Ela acredita estar cumprindo uma missão e ao mesmo tempo um expurgo, que a livrará das máculas causadas pelo tio falecido. Acredita que sua bondade redimirá aquelas pobres criaturas, tornado-as pessoas melhores, cristãos melhores, que em troca de sua generosa boa vontade exibirão como gratidão um melhor caráter, uma melhor índole. Mas o tempo se encarregará de mostrar-lhe o que sua fé obtusa não permite.

Buñel é implacável. Com seu filme ele demonstra um intenso ceticismo com a religião católica e com as questões da fé e da redenção. O diretor vai desconstruindo gradativamente e com rica sutileza a bondade nos gestos de Viridiana, deixando entrever que na sua caridade muitas vezes oculta-se um profundo egoísmo. É a visão de Buñel sobre a bondade cristã.

Assim, o altruísmo de Viridiana não é totalmente sincero, pois ele existe apenas enquanto obrigação de uma devoção particular e não no desinteressado benefício do próximo. Isso fica claro porque Viridiana busca a redenção por pecados que não cometeu. É o desajuste que a ignorância, a fé e a necessidade de martírio podem levar.
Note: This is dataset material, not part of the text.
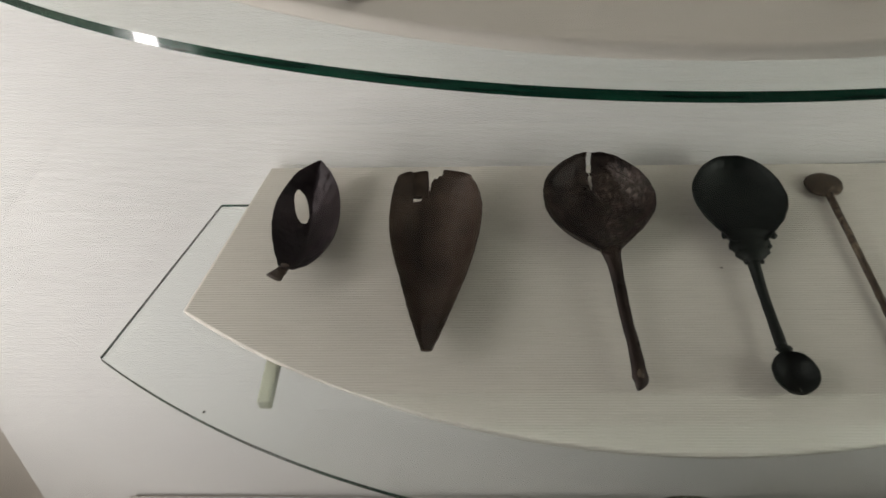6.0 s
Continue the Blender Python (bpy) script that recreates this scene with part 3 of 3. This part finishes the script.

Por isso a bondade da personagem é muito mais um ofício do que uma questão de humanidade. Na busca de sua própria e egoísta redenção, Viridiana não se importa se o bem que faz é o melhor bem a ser feito.

Na construção de sua exortação ao ceticismo e à nulidade de toda religião como ação “transformadora” do mundo, Buñel compõe duas cenas muito representativas.

A primeira é uma oração no campo, onde se alternam imagens dos mendigos rezando com Viridiana e de homens trabalhando numa construção. Os que trabalham constroem algo, enquanto os que rezam não fazem mais que rezar. Nesta cena Buñel recria com a montagem paralela (e nela estão explicitados os princípios da montagem dialética do russo Serguei Eisenstein) o adágio de que duas mãos trabalhando valem mais que mil rezando.

A outra cena é emblemática de uma ironia iconoclasta e polêmica, pois reproduz o famoso quadro da santa ceia tendo como protagonistas os ingratos mendigos, que desdenham da generosidade de Viridiana entregando-se a uma vergonhosa e desmoralizante orgia de mesa farta e copos cheios.

É o choque final entre a fé idealizada e a dura realidade da natureza do homem que põe em ruínas as crenças pelas quais Viridiana dedicou sua vida. Percebe que viveu fechada numa devoção cujo sentido nunca alcançou de fato. Desestabilizada, ela reaparece na cena final, compondo um quadro emblemático e provocativo. Um desfecho que transpira um sutil erotismo, recendendo a lascívia e pecado.

Em sua genialidade, Buñel nos deixa entrever a verdade do final de Viridiana, pois é com sua entrega ao erótico, ao pecado antes rechaçado, que ela encontra sua verdadeira e máxima redenção. Ao abrir mão de uma hipocrisia auto-imposta encontra sua liberdade no desejo e na entrega. Sabe que é um fim melancólico para seus castelos etéreos, mas compreende talvez que há mais verdade nessa melancolia do que na felicidade que representava.